A lot of China’s energy still comes from fossil sources, like coal (60.4 percent in 2017) and crude oil (18.8 percent the same year). Renewable energy helps battle air and water pollution. Seven of the world’s ten most polluted cities are found in China, and the fallout from pollution makes for harrowing reading.
Air pollution led to an estimated 1.6 million deaths in China in 2012, accounting for roughly 17 percent of all deaths in the country. Calculations indicate that China will be able to lower CO2 emissions by 1.5 billion tons by pursuing a green energy strategy and will create 720,000 new jobs at the same time.
All signs point towards wind power continuing to play a central part in China’s pursuit of a green future. Both its land and long coastline are excellently suited for wind power, and the country’s potential wind power resources are estimated to be about 2,380 GW.
Finally, a leading position in green energy is conducive to exports of solutions and technology, which China is actively pursuing—for example in connection with its massive Road and Belt infrastructure project. Chinese companies are also very actively investing in renewable energy companies. In the future, green energy will likely be supplied by either Chinese hardware or by a Chinese-owned company.
Not All Success
Not all of China’s efforts and initiatives are bearing fruit. While the last decade has seen strong investment across the entire renewable energy sector, estimates point to Chinese wind farms producing less electricity than they potentially could.
Grid connection, constraints in grid management, less than optimal turbine models, and siting of wind farms have all lowered actual use of energy generated by wind turbines.
As a result, the amount of electricity fed into the grid to displace conventional, polluting power sources, such as coal and oil, has been limited.

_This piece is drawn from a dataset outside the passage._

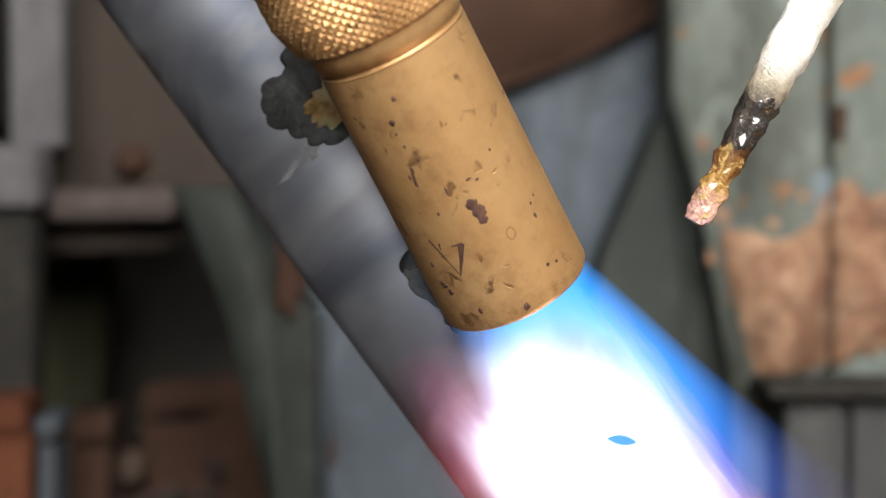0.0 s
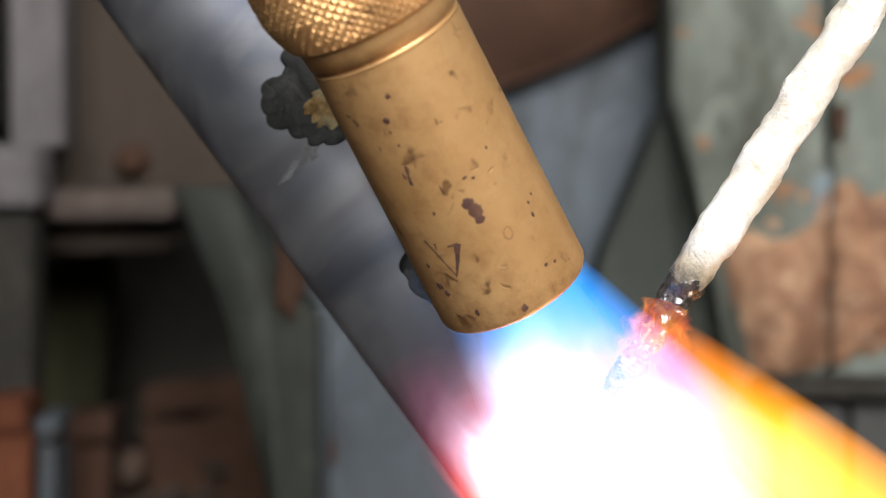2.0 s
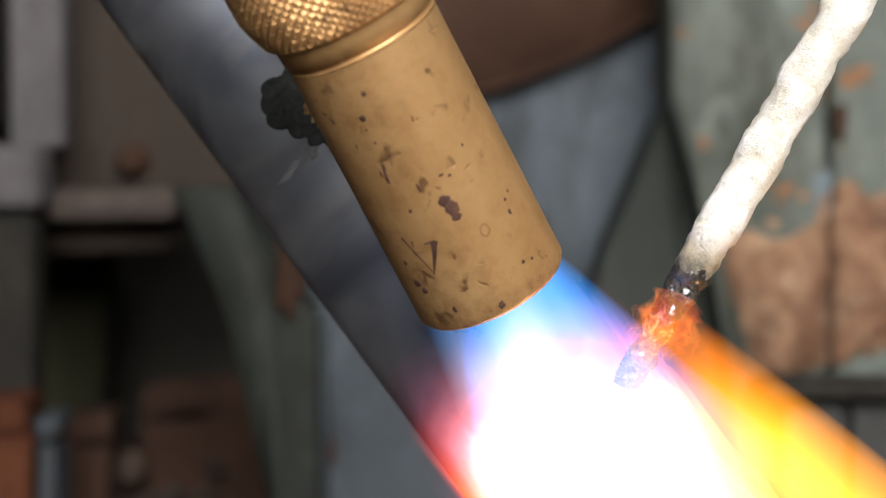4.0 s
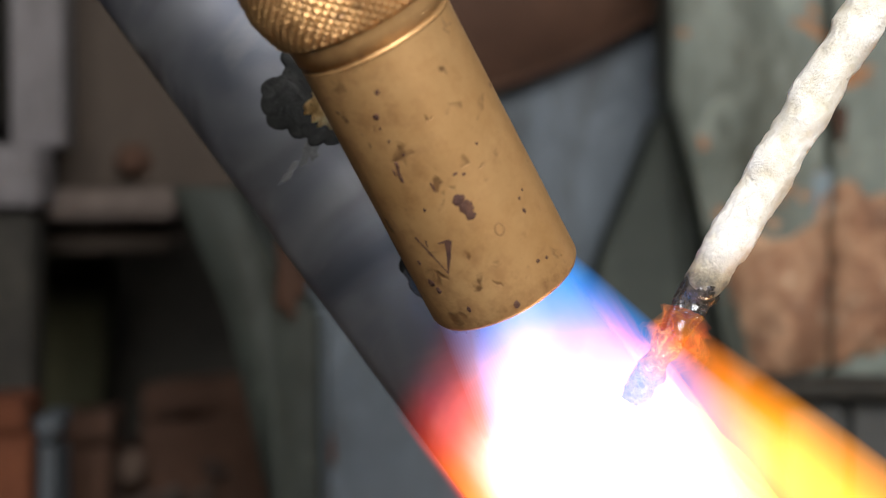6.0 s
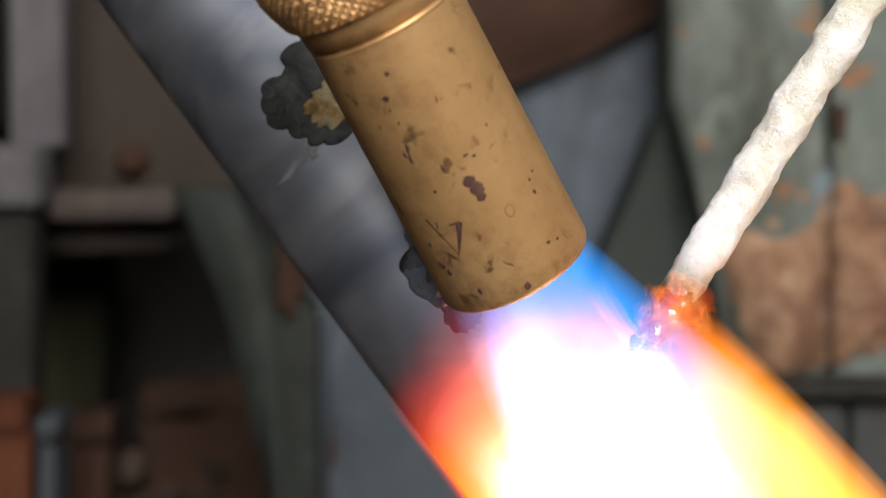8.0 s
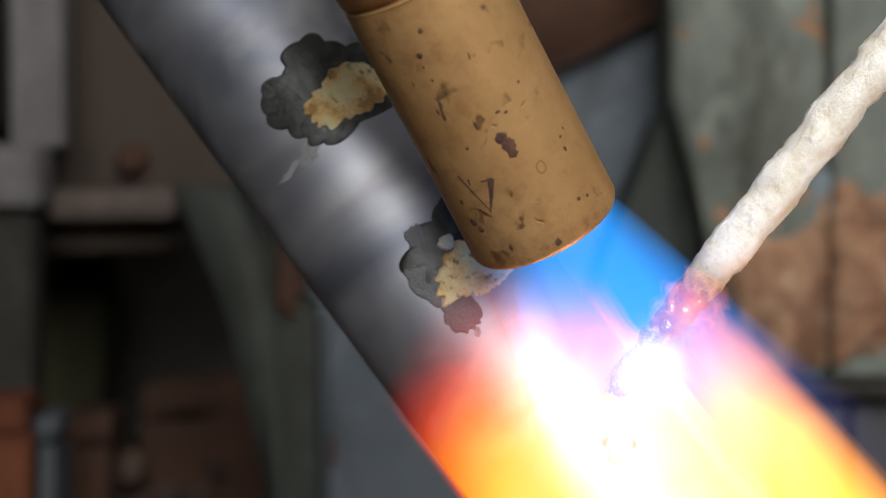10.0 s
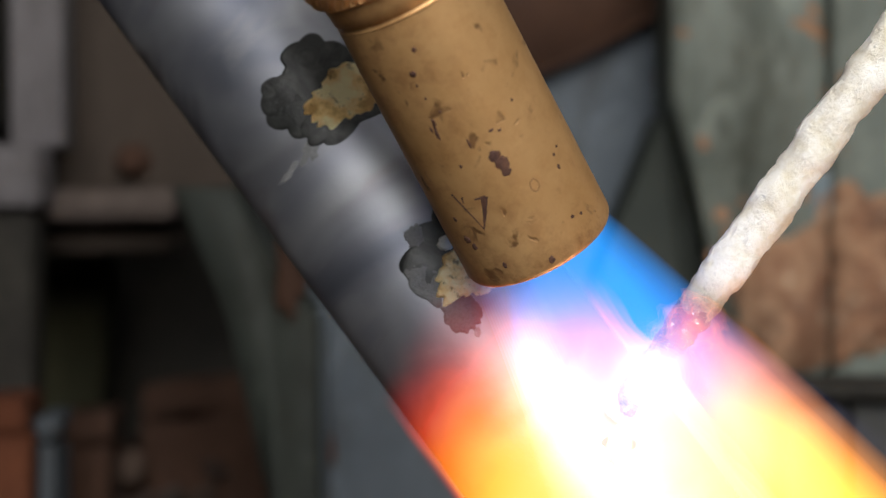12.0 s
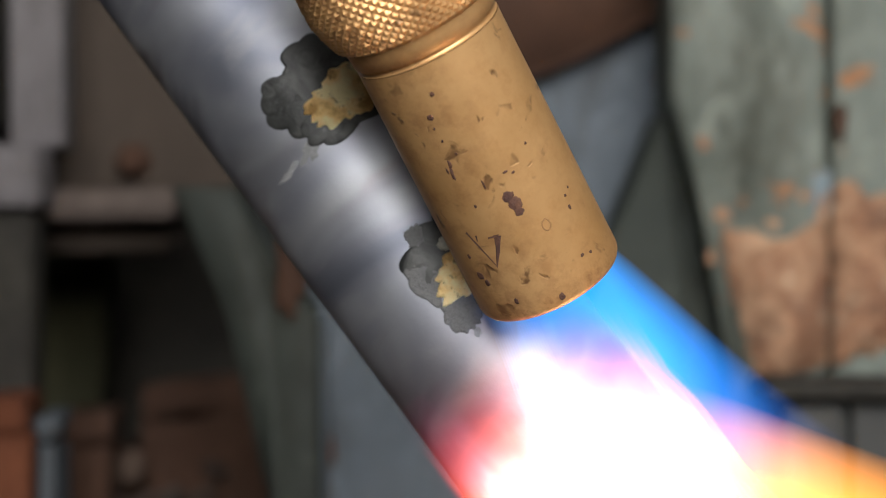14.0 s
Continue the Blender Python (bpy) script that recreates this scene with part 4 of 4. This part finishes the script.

One study shows that wind energy units (individual windmills) in China were producing much less electricity per unit of installed wind capacity than their American counterparts.
While China is investing heavily in a greener future, there is still much work to be done.
New Tech’s Impact Is Imminent
One of the challenges facing renewables in China is the sheer size of the country; much of its energy production potential is located in the north and northwest, while most of the population is in the east and southeast.
This is one of the reasons why China is currently building what will become the largest transmission line in the world, a 1.1 million-volt giant line capable of delivering huge amounts of power over thousands of miles. The Changji-Guquan transmission line is a colossal feat that will be able to transmit 2,000 MW of electricity, enough for 26.5 million people, across China.
While this and similar lines will be used to transport renewable energy, most of the electricity transported through them will still come from traditional power sources.
Traditional power plants are more stable energy sources. However, the picture is changing rapidly thanks to another solution transforming the energy sector: battery storage.
At the beginning of 2018, China had a combined 389 megawatts (MW) of operational battery storage capacity. By August, it had almost doubled that by adding 340 MW of new capacity, laying a foundation for store-able electricity production based on renewable energy sources.
The Renewable Superpower of the Future
China has outpaced all other countries when it comes to the production of renewables, and the same goes for renewable energy patents. As of 2016, Chinese companies and organizations had 150,000 renewable energy patents, equal to 29 percent of the global total. For comparison, US companies and organizations came in second with just over 100,000 patents. In 2017, Chinese companies and organizations filed a total of 76 percent of all renewable energy patents.
Among them are some ambitious ideas about the future of energy production that are, quite literally, pretty out there. Perhaps none more so than the idea to build a solar power station in space, beaming back energy to Earth as microwaves. Through the official newspaper of China’s Ministry of Science and Technology, scientists said they are already testing the technology and intend to have it constructed by 2050.
It is another example of the country pursuing a position as the world’s renewable superpower and at a time when countries like the US appear to be pulling away from investing in renewable technology.